Umarov concluded his statement by saying that the war is not yet over. “Our nation is still mourning for the killed, subject to violence and humiliation, looking for the missing,” it read. “The tragedy of the devastated and offended fatherland of ours continues. And mujahideen are doing everything they can in this unequal battle in order to forestall the enemy reaching its final objective. Pray for us, like we pray for you. By Allah, we are trying to go the way of Jihad with dignity for the glory of Islam and retaliation against our butchers. Patience and happiness to you.
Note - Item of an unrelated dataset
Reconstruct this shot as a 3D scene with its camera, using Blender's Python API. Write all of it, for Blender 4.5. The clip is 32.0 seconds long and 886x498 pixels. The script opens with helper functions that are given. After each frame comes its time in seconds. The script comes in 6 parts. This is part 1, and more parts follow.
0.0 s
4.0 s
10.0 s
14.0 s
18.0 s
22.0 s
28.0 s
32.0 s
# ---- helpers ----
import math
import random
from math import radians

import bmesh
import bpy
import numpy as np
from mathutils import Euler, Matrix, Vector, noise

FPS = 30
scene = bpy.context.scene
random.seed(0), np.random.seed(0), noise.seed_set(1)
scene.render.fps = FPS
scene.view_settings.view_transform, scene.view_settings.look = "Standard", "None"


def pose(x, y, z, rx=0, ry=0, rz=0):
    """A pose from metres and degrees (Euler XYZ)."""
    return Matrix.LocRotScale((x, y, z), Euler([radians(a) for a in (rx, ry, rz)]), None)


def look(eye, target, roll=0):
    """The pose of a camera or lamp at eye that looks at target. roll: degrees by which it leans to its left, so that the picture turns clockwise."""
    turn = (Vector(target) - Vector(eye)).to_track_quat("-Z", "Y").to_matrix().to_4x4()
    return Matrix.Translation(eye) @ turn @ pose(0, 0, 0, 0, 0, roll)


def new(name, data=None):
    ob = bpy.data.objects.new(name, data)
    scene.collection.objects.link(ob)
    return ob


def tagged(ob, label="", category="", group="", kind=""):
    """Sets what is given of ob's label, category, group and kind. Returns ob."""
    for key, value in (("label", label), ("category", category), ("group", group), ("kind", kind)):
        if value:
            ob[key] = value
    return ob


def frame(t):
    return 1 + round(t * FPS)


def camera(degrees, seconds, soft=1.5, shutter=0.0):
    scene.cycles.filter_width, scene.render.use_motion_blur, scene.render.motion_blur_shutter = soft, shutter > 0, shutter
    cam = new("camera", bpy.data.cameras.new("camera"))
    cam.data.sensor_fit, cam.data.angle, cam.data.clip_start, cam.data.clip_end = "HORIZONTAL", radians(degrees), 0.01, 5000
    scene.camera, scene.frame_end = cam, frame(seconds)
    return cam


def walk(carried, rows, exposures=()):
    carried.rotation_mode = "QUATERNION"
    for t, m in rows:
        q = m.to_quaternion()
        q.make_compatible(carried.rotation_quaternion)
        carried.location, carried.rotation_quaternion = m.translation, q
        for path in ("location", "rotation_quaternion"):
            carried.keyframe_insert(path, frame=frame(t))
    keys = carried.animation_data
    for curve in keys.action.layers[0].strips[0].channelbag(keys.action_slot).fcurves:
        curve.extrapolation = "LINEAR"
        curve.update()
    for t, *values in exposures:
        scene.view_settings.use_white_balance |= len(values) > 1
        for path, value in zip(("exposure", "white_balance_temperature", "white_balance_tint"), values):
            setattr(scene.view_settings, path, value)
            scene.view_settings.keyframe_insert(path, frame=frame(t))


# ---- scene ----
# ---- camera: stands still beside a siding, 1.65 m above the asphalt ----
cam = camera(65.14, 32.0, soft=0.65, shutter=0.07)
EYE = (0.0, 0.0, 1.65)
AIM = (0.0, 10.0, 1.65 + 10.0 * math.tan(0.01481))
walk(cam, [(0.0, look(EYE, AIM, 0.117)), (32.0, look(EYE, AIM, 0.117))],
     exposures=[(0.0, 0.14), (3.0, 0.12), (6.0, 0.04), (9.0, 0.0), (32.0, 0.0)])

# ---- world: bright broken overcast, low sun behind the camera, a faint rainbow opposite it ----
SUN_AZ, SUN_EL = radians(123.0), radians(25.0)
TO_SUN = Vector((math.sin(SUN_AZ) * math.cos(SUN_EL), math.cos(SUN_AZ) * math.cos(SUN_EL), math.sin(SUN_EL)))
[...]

May Allah awards victory to everyone who is on His right way.”
Meanwhile, the Associated Press reported on October 24 that a Swedish court had detained a Russian man accused of being involved in the 1999 kidnapping of a photographer in Chechnya, pending an extradition request by Russian authorities. The 29-year-old man, identified in court documents as Magomed Uspaev, with the alias Maga Zahkijev, is accused by Moscow of taking part in the kidnapping of Vladimir Yatsina, a photographer for Itar-Tass. Yatsina was captured by Chechen rebels in July 1999, and later murdered by those who held him hostage. Earlier this month, Sweden’s Justice Department received a Russian extradition request for Uspaev, which will be decided at a later date.
MosNews on October 25 quoted Uspaev’s lawyer, Richard Backenroth, as telling the Swedish news agency TT that his client was innocent of the charges. “He does not deny taking part in the [Chechen] conflict, but he denies any involvement in the kidnapping,” Backenroth was quoted as saying. Uspaev claims to be a cousin of Chechnya’s late former president and rebel leader Aslan Maskhadov, which Backenroth said is the reason he is being targeted by Russian authorities.